(RECORDS PROVIDED)

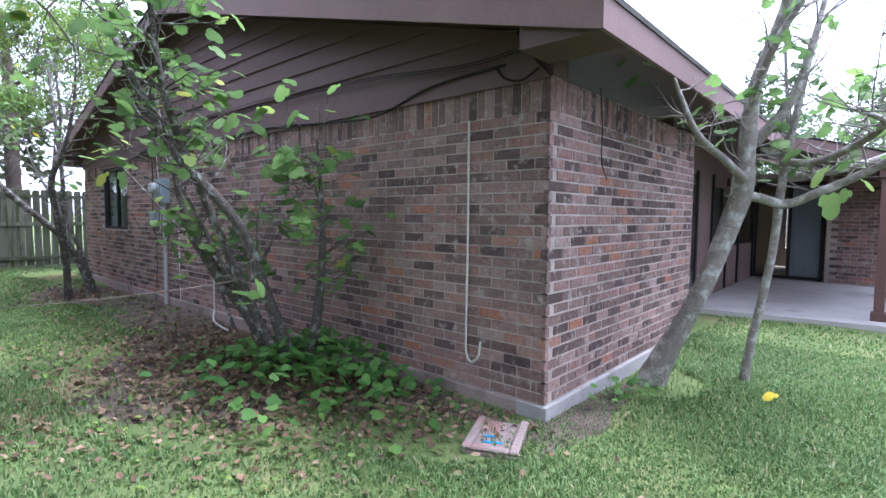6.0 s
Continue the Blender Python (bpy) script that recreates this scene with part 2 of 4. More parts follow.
M["pink_roof"] = mat("pink_roof", (0.364, 0.290, 0.277), 0.9, scale=8, vary=0.15, bump=0.3)
M["tan_wall"] = mat("tan_wall", (0.62, 0.53, 0.41), 0.9, scale=2, vary=0.07, bump=0.1)
M["white_paint"] = mat("white_paint", (0.8, 0.79, 0.76), 0.7, scale=4, vary=0.06, bump=0.1)
M["tan_roof"] = mat("tan_roof", (0.17, 0.15, 0.135), 0.9, scale=12, vary=0.2, bump=0.3)
M["pale_roof"] = mat("pale_roof", (0.468, 0.450, 0.414), 0.9, scale=12, vary=0.15, bump=0.3)
M["grey_siding"] = mat("grey_siding", (0.33, 0.33, 0.32), 0.85, scale=3, vary=0.1, bump=0.15, grain=(6, 6, 0.5))
M["brown_panel"] = mat("brown_panel", (0.23, 0.155, 0.14), 0.75, scale=3, vary=0.12, bump=0.1)
M["fruit"] = mat("fruit", (0.5, 0.36, 0.18), 0.6, scale=15, vary=0.3, bump=0.1)
M["yellow"] = mat("yellow", (0.75, 0.6, 0.05), 0.6, scale=15, vary=0.15, bump=0.05, trans=0.4)


# ---- building blocks ----
def part(name, bm, material, parent=None, label=""):
    """Links a bmesh as one mesh object under a thing or a part."""
    me = bpy.data.meshes.new(name)
    bm.to_mesh(me)
    bm.free()
    me.materials.append(material)
    ob = new(name, me)
    if parent:
        ob.parent = parent
    if label:
        ob["label"] = label
    return ob


def array_part(name, verts, faces, material, parent=None, smooth=False):
    """A mesh object from arrays of vertices and equal-sided faces."""
    me = bpy.data.meshes.new(name)
    verts, faces = np.asarray(verts, np.float32), np.asarray(faces, np.int32)
    k = faces.shape[1]
    me.vertices.add(len(verts))
    me.vertices.foreach_set("co", verts.ravel())
    me.loops.add(faces.size)
    me.loops.foreach_set("vertex_index", faces.ravel())
    me.polygons.add(len(faces))
    me.polygons.foreach_set("loop_start", np.arange(0, faces.size, k, dtype=np.int32))
    me.polygons.foreach_set("use_smooth", np.full(len(faces), smooth))
    me.update(calc_edges=True)
    me.validate()
    me.materials.append(material)
    ob = new(name, me)
    if parent:
        ob.parent = parent
    return ob


def empty(name, at=(0, 0, 0), label="", category="", group="", kind=""):
    ob = new(name)
    ob.location = at
    return tagged(ob, label, category, group, kind)


def bbox(x0, x1, y0, y1, z0, z1, bevel=0.0, bm=None):
    """A box, bevelled if asked, added to bm."""
    bm = bm or bmesh.new()
    r = bmesh.ops.create_cube(bm, size=1.0, matrix=Matrix.Translation(((x0 + x1) / 2, (y0 + y1) / 2, (z0 + z1) / 2)) @ Matrix.Diagonal((abs(x1 - x0), abs(y1 - y0), abs(z1 - z0), 1)))
    if bevel:
        es = list({e for v in r["verts"] for e in v.link_edges})
        bmesh.ops.bevel(bm, geom=es, offset=bevel, segments=1, affect="EDGES")
    return bm


def prism(outline, axis, a, b, bm=None):
    """An outline (two coordinates) pushed through from a to b along axis 'x', 'y' or 'z'."""
    bm = bm or bmesh.new()
    put = {"x": lambda u, v, w: (w, u, v), "y": lambda u, v, w: (u, w, v), "z": lambda u, v, w: (u, v, w)}[axis]
    lo = [bm.verts.new(put(u, v, a)) for u, v in outline]
    hi = [bm.verts.new(put(u, v, b)) for u, v in outline]
    bm.faces.new(lo), bm.faces.new(hi[::-1])
    n = len(lo)
    for k in range(n):
        bm.faces.new((lo[k], hi[k], hi[(k + 1) % n], lo[(k + 1) % n]))
    bmesh.ops.recalc_face_normals(bm, faces=bm.faces)
    return bm


def smooth_line(pts, steps=5):
    """Catmull-Rom through points of (x, y, z, radius)."""
    p = np.array([pts[0], *pts, pts[-1]], float)
    out = []
    for k in range(1, len(p) - 2):
        for s in np.linspace(0, 1, steps, endpoint=False):
            a, b, c, d = p[k - 1], p[k], p[k + 1], p[k + 2]
            out.append(0.5 * (2 * b + (c - a) * s + (2 * a - 5 * b + 4 * c - d) * s * s + (3 * b - a - 3 * c + d) * s ** 3))
    out.append(p[-2])
    return np.array(out)


def tubes(lines, sides=8, wobble=0.0):
    """Vertices and quads of round tubes along lines of (x, y, z, radius)."""
    vs, fs, at = [], [], 0
    ang = np.linspace(0, 2 * np.pi, sides, endpoint=False)
    for ln in lines:
        way = ln[-1, :3] - ln[-2, :3]
        way = way / max(np.linalg.norm(way), 1e-6) * ln[-1, 3] * 0.5
        ln = np.vstack([ln, [[*(ln[-1, :3] + way), ln[-1, 3] * 0.7], [*(ln[-1, :3] + way * 1.4), 0.0006]]])
        ln = np.asarray(ln)
        d = np.gradient(ln[:, :3], axis=0)
        d /= np.linalg.norm(d, axis=1)[:, None] + 1e-9
        ref = np.where(np.abs(d[:, 2:3]) > 0.9, [[1.0, 0, 0]], [[0, 0, 1.0]])
        u = np.cross(d, ref)
        for k in range(1, len(u)):
            if u[k] @ u[k - 1] < 0:
                u[k] = -u[k]
        u /= np.linalg.norm(u, axis=1)[:, None] + 1e-9
        w = np.cross(d, u)
        rad = np.maximum(ln[:, 3], 0.0006)[:, None, None]
        if wobble:
            rad = rad * (1 + wobble * rng.normal(size=(len(ln), sides, 1)))
        ring = ln[:, None, :3] + rad * (np.cos(ang)[None, :, None] * u[:, None] + np.sin(ang)[None, :, None] * w[:, None])
        vs.append(ring.reshape(-1, 3))
        n = len(ln)
        i, j = np.meshgrid(np.arange(n - 1), np.arange(sides), indexing="ij")
        a = at + i * sides + j
        b = at + i * sides + (j + 1) % sides
        fs.append(np.stack([a, b, b + sides, a + sides], -1).reshape(-1, 4))
        at += n * sides
    return np.concatenate(vs), np.concatenate(fs)


def tube_part(name, lines, material, parent=None, sides=8, wobble=0.0, label=""):
    v, f = tubes(lines, sides, wobble)
    ob = array_part(name, v, f, material, parent, True)
    if label:
        ob["label"] = label
    return ob


def cable(name, pts, r, material, label, category="cable"):
    """A cable or pipe through a few points, as a thing of its own."""
    ob = tube_part(name, [smooth_line([(*p, r) for p in pts], 6)], material, None, 8)
    return tagged(ob, label, category)


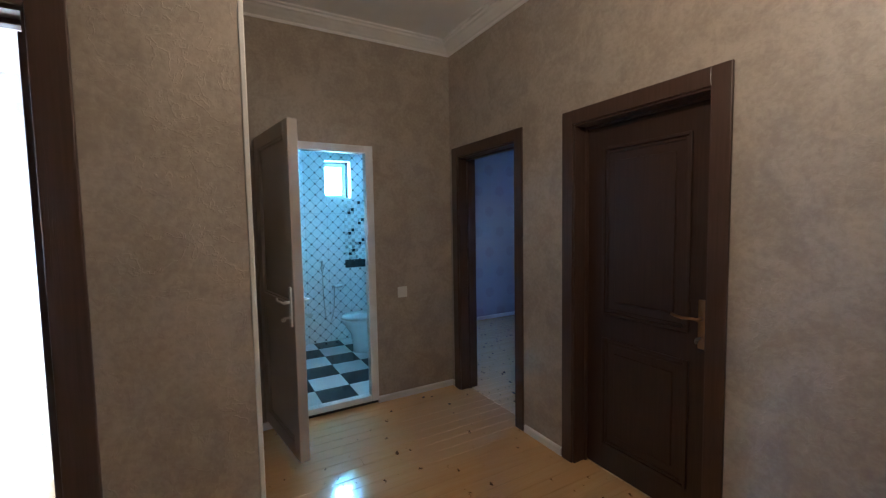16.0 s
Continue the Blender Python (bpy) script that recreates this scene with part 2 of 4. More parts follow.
def pine(name, few=0.3, amber=0.0):
    """Varnished knotty pine, boards along y, each with its own tone."""
    k = Mat(name, 0.16)
    x, y, z = k.place()
    r = k.rand()
    off = r * 37.0
    warp = k.noise(k.vec(x * 3.0, y * 0.7 + off, 0.0), 2.0, 2)
    ring = k.noise(k.vec(x * 26.0 + warp * 3.0, y * 0.9 + off, off), 1.6, 3, 0.6)
    fibre = k.noise(k.vec(x * 170.0, y * 5.0, off), 2.0, 2)
    wob = (k.noise(k.vec(x, y, 0.0), 70, 2) - 0.5) * 0.8 + (k.noise(k.vec(x, y, 5.0), 24, 2) - 0.5) * 1.6
    d, c1, c2 = k.cells(k.vec(x * 0.85 + wob * 0.045, y * 1.2 - wob * 0.05 + r * 11.0, off), 10.5, "F1", "Both")
    size = c1 * c1 * 0.14 + 0.04
    knot = (size - d).soft(0.0, 0.035) * c2.more(few)
    halo = (size + 0.12 - d).soft(0.0, 0.15) * c2.more(few)
    streak = k.noise(k.vec(x * 55.0, y * 2.2 + off, 4.0), 1.0, 2).soft(0.68, 0.8)
    col = k.mix(ring.soft(0.3, 0.75), (0.90, 0.71, 0.40), (0.82, 0.59, 0.29))
    col = k.mix((r * 0.55), col, (0.80, 0.58, 0.30))
    col = k.mix(fibre.soft(0.45, 0.8) * 0.22, col, (0.48, 0.27, 0.09))
    col = k.mix(streak * 0.3, col, (0.36, 0.18, 0.06))
    col = k.mix(amber, col, (0.55, 0.27, 0.075))
    col = k.mix(halo * 0.42, col, (0.50, 0.26, 0.08))
    col = k.mix(knot * 0.93, col, (0.085, 0.038, 0.013))
    k.set("Base Color", col)
    k.set("Roughness", fibre * 0.04 + k.noise(k.vec(x, y, 0.0), 5, 3) * 0.08 + (0.09 if amber == 0 else 0.03))
    k.set("Coat Weight", 0.5).set("Coat Roughness", 0.045 if amber == 0 else 0.02)
    wave = k.noise(k.vec(x * 9.0, y * 1.2 + off, 0.0), 1.0, 2)
    k.bump(wave * 1.0 + fibre * 0.05 + knot * 0.12, 0.0016, 0.6 if amber == 0 else 0.5)
    return k.m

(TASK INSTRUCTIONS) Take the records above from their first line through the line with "vary=0.15, bump=0.05, trans=0.4)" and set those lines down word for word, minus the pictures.

(RESPONSE TO THE TASK)
6.0 s
Continue the Blender Python (bpy) script that recreates this scene with part 2 of 4. More parts follow.
M["pink_roof"] = mat("pink_roof", (0.364, 0.290, 0.277), 0.9, scale=8, vary=0.15, bump=0.3)
M["tan_wall"] = mat("tan_wall", (0.62, 0.53, 0.41), 0.9, scale=2, vary=0.07, bump=0.1)
M["white_paint"] = mat("white_paint", (0.8, 0.79, 0.76), 0.7, scale=4, vary=0.06, bump=0.1)
M["tan_roof"] = mat("tan_roof", (0.17, 0.15, 0.135), 0.9, scale=12, vary=0.2, bump=0.3)
M["pale_roof"] = mat("pale_roof", (0.468, 0.450, 0.414), 0.9, scale=12, vary=0.15, bump=0.3)
M["grey_siding"] = mat("grey_siding", (0.33, 0.33, 0.32), 0.85, scale=3, vary=0.1, bump=0.15, grain=(6, 6, 0.5))
M["brown_panel"] = mat("brown_panel", (0.23, 0.155, 0.14), 0.75, scale=3, vary=0.12, bump=0.1)
M["fruit"] = mat("fruit", (0.5, 0.36, 0.18), 0.6, scale=15, vary=0.3, bump=0.1)
M["yellow"] = mat("yellow", (0.75, 0.6, 0.05), 0.6, scale=15, vary=0.15, bump=0.05, trans=0.4)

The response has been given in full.